Gary Schnabl wrote:
Jean Hollis Weber wrote:
Gary Schnabl wrote:
And I fixed some of the problems on my old Ubuntu setup by renaming the .ooo-dev and .ooo-dev3 folders of user settings (found in XP under Documents and Setting\[username]\Application Data). At least the program opens now! The .ooo-dev3 folder is obsolete now anyway; it's been superceded by .ooo-dev\3. And OOo_m4 recreates .ooo-dev\3. Of course all my settings are gone, but whatever was causing crashes and failures to open seems to have gone with it.

I had named a new folder OOo 3.0.0 and installed into that. The installer includes OOo-dev and OOo-dev 3 subfolders, along with other folders. Why should having other primary folder names matter to OOo when practically every other application doesn't require that? Is installing OOo that fussy?

I was referring to renaming (as a precursor to deleting) the user-settings folders, not the folders into which OOo installs itself. The names may be the same, but the locations are different. As for your (possibly rhetorical) question "why should ...", I haven't a clue.

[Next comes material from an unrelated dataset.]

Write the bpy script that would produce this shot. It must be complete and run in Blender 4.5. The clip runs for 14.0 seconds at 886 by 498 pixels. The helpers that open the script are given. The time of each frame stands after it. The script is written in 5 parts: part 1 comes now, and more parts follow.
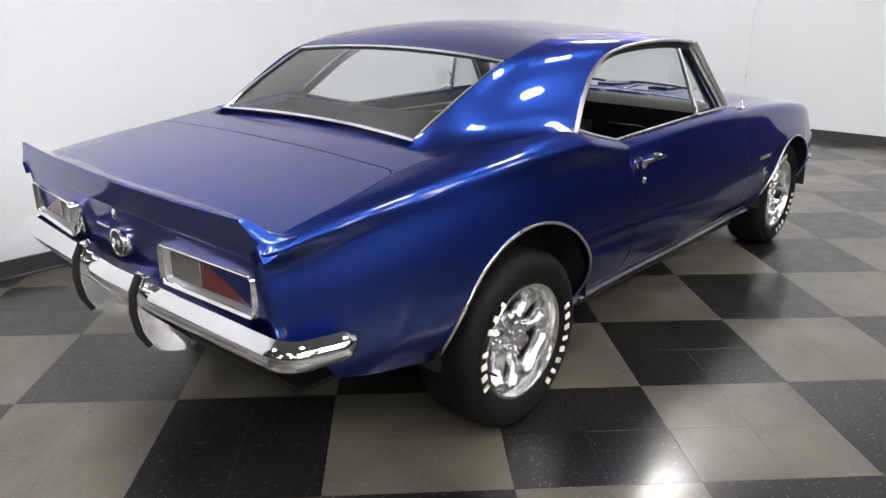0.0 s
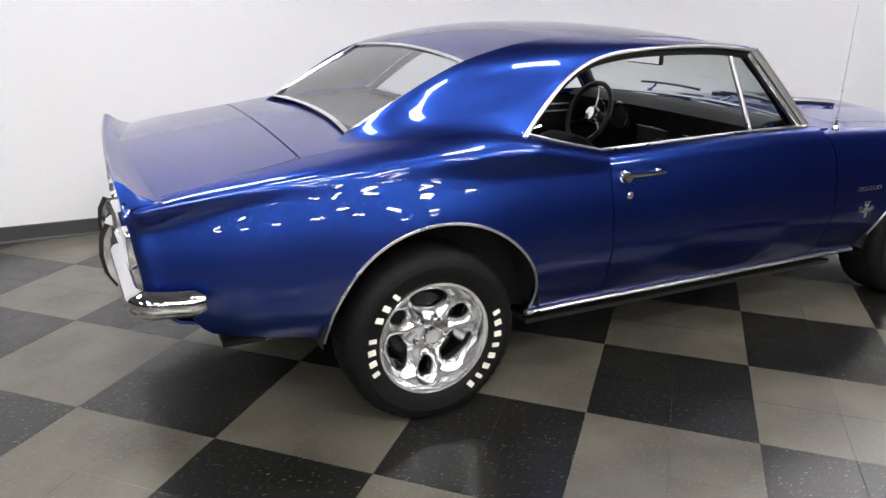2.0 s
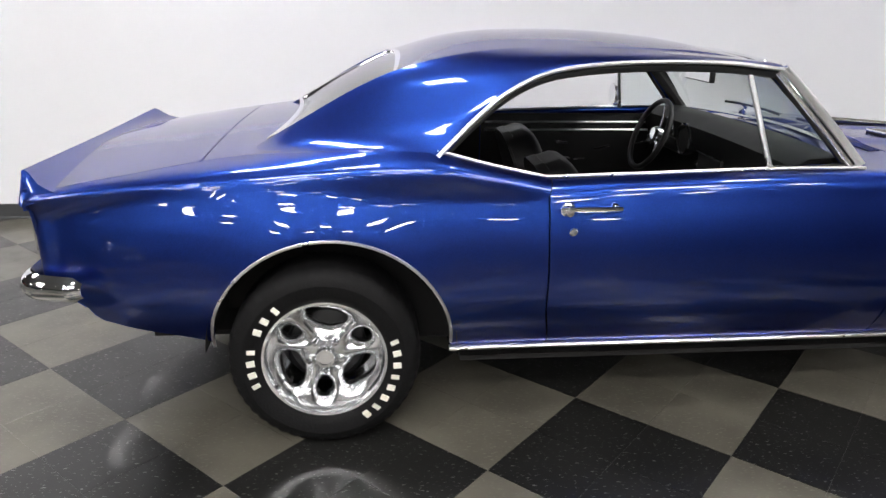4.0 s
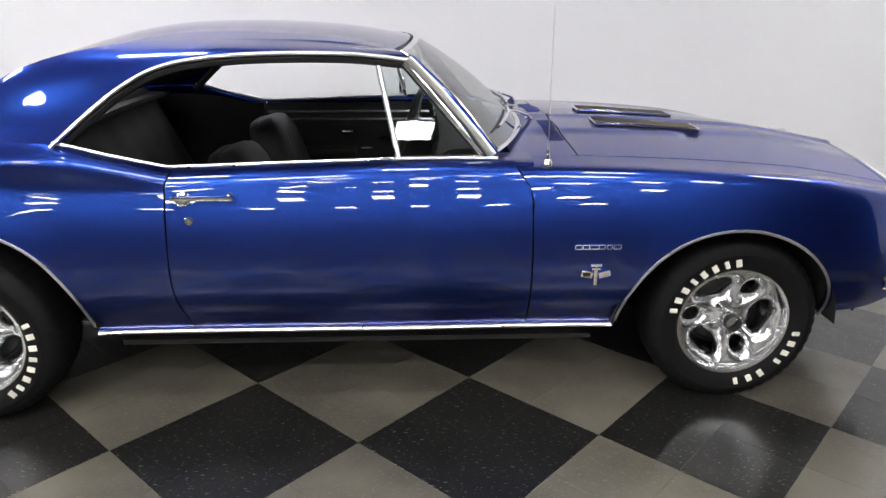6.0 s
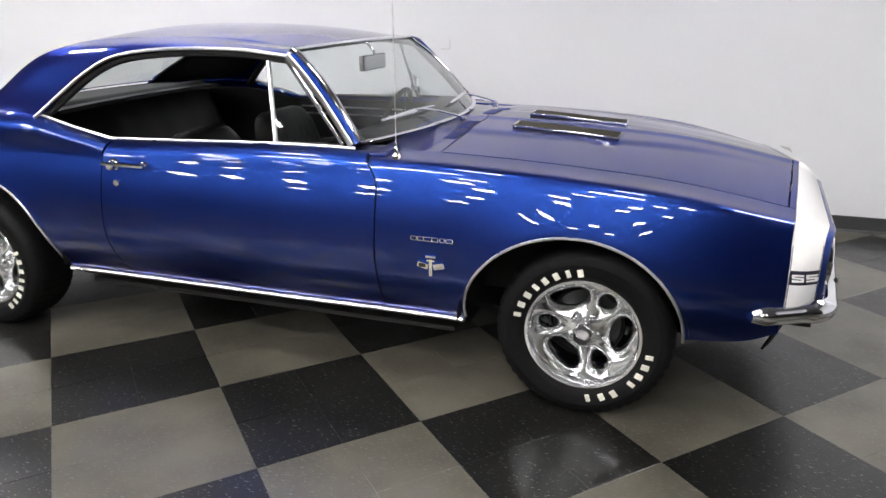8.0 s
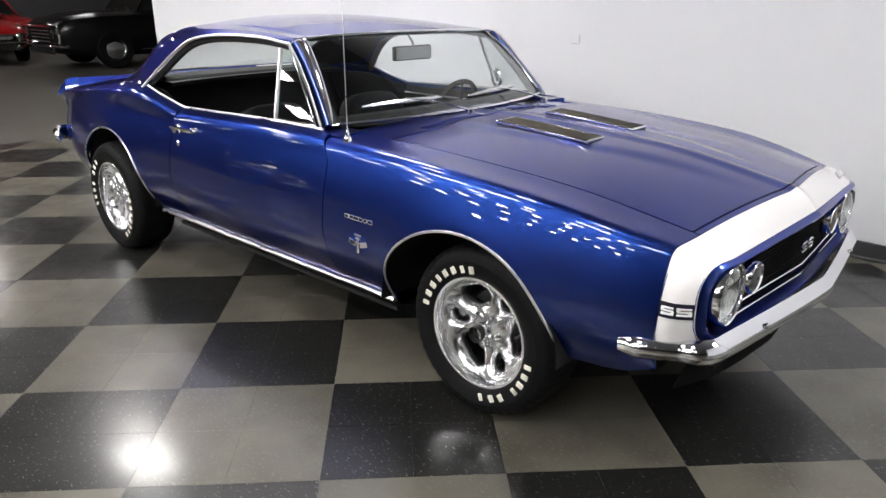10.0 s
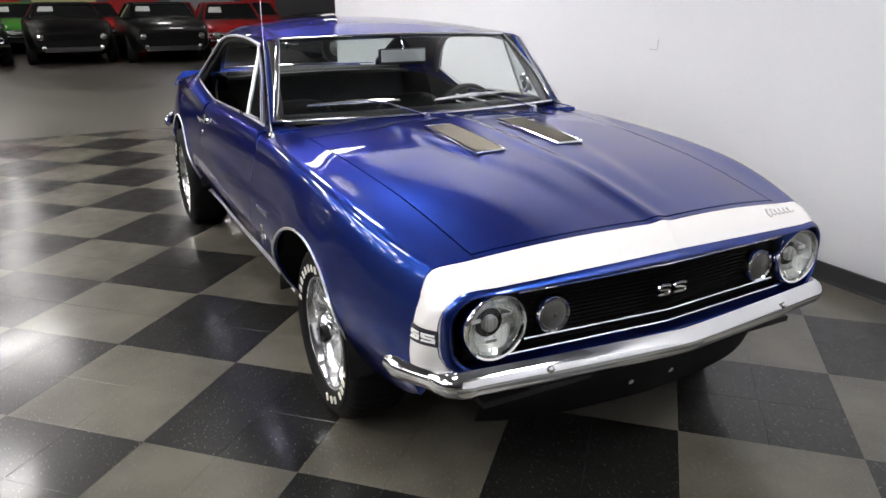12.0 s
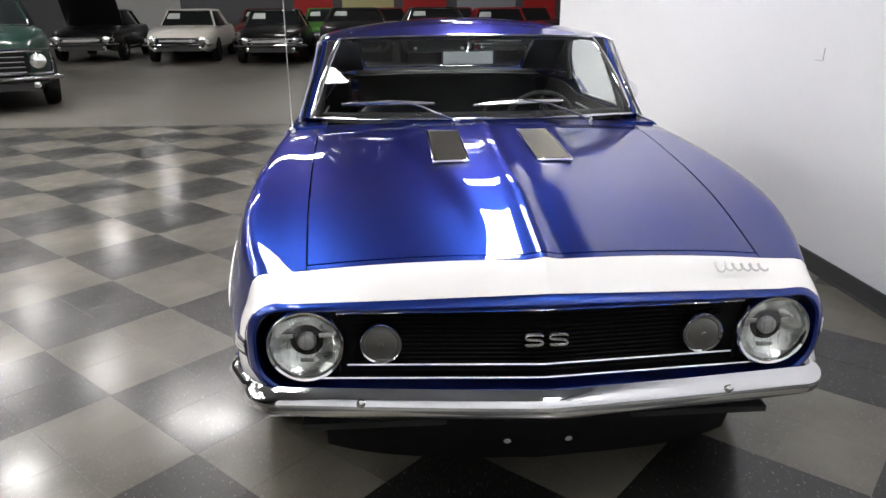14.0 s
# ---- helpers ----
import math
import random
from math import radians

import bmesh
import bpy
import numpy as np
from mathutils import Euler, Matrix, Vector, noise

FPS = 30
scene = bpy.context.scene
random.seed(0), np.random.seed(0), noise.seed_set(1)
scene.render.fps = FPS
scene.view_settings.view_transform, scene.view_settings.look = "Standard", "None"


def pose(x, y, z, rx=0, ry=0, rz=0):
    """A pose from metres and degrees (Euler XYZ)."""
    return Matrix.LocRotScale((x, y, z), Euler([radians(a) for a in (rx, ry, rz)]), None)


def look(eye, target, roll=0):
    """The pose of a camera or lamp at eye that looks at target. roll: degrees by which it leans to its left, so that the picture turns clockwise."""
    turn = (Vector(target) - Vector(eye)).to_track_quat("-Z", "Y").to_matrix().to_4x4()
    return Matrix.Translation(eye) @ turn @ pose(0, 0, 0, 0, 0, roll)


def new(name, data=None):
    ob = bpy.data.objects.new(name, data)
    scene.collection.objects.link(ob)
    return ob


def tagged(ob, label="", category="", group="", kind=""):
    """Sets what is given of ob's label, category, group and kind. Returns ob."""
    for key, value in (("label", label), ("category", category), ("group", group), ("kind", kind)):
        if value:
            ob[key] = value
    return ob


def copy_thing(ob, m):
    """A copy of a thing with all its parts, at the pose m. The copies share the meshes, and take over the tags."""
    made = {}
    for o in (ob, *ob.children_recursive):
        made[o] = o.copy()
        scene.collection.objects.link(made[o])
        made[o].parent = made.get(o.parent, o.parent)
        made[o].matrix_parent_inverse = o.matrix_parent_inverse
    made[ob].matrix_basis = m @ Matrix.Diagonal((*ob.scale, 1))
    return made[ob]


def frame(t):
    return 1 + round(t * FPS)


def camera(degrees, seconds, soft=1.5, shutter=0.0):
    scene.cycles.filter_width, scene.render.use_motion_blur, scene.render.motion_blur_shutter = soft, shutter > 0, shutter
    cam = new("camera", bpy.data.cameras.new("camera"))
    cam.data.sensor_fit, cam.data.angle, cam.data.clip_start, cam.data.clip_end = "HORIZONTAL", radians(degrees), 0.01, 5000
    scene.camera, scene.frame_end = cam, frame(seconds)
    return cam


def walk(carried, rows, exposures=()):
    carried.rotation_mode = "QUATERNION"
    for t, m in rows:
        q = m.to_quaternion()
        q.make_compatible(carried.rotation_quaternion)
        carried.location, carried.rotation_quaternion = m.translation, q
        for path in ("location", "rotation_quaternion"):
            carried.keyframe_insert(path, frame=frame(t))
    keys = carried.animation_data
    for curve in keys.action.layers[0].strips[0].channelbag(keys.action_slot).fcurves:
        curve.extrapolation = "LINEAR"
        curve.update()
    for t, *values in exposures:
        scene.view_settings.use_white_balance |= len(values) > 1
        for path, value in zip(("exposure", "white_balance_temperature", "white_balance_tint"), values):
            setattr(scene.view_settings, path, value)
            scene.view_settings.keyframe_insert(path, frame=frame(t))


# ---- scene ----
cam = camera(63.9, 14.0)
PATH = [
    (0, (-3.151, -2.18, 1.403), (-1.754, -0.905, 0.753), 0.3),
    (0.5, (-2.953, -2.446, 1.401), (-1.669, -1.058, 0.75), 0.4),
    (1, (-2.746, -2.666, 1.411), (-1.572, -1.184, 0.758), 0.5),
    (1.5, (-2.511, -2.828, 1.414), (-1.489, -1.237, 0.762), 0.5),
    (2, (-2.274, -2.922, 1.409), (-1.462, -1.214, 0.757), 0.6),
    (2.2, (-2.198, -2.929, 1.413), (-1.467, -1.187, 0.757), 0.8),
    (4.3, (-0.972, -3.039, 1.424), (-0.805, -1.155, 0.774), 0.8),
    (4.5, (-0.845, -3.045, 1.44), (-0.671, -1.168, 0.774), 0.8),
    (5, (-0.486, -3.087, 1.449), (-0.329, -1.211, 0.774), 0.5),
    (5.5, (-0.124, -3.117, 1.452), (-0.007, -1.238, 0.775), 0.3),
    (6, (0.231, -3.156, 1.449), (0.296, -1.276, 0.77), 0.0),
    (6.5, (0.599, -3.208, 1.439), (0.539, -1.322, 0.774), -0.2),
    (7, (0.952, -3.2, 1.43), (0.707, -1.328, 0.771), -0.3),
    (7.5, (1.303, -3.179, 1.423), (0.896, -1.335, 0.765), -0.3),
    (7.7, (1.436, -3.17, 1.414), (0.949, -1.343, 0.761), -0.3),
    (9.8, (2.703, -2.678, 1.440), (1.503, -1.228, 0.770), 0.3),
    (10, (2.808, -2.588, 1.430), (1.537, -1.196, 0.761), 0.2),
    (10.5, (3.066, -2.39, 1.429), (1.687, -1.099, 0.771), 0.4),
    (11, (3.285, -2.115, 1.444), (1.807, -0.946, 0.774), 0.1),
    (11.5, (3.46, -1.811, 1.441), (1.876, -0.791, 0.769), 0.0),
    (12, (3.601, -1.515, 1.441), (1.926, -0.649, 0.774), -0.1),
    (12.5, (3.702, -1.202, 1.434), (1.946, -0.509, 0.773), -0.2),
    (13, (3.773, -0.885, 1.42), (1.954, -0.372, 0.766), -0.2),
    (13.5, (3.781, -0.602, 1.416), (1.917, -0.284, 0.765), -0.3),
    (14, (3.748, -0.365, 1.41), (1.861, -0.237, 0.76), -0.3),
]
walk(cam, [(t, look(eye, target, roll)) for t, eye, target, roll in PATH])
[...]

Vista/OOo m4 named those folders a bit differently: C:\Users\<user name>\AppData\Roaming\OOo-dev\3. So, how should it be renamed?

Doesn't matter what you rename them. In fact, you could probably delete OOo-dev\3, as you did the others you mention below. The idea of renaming was just to make it something that OOo doesn't recognise, but be able to restore it if my trick made things worse.

There were other folders there from previous version-3 installations: OOo-dev3\ (from a month earlier) and OpenOffice.org3\ (from two weeks ago). I just deleted those--leaving OOo-dev\ and OOo-dev2\.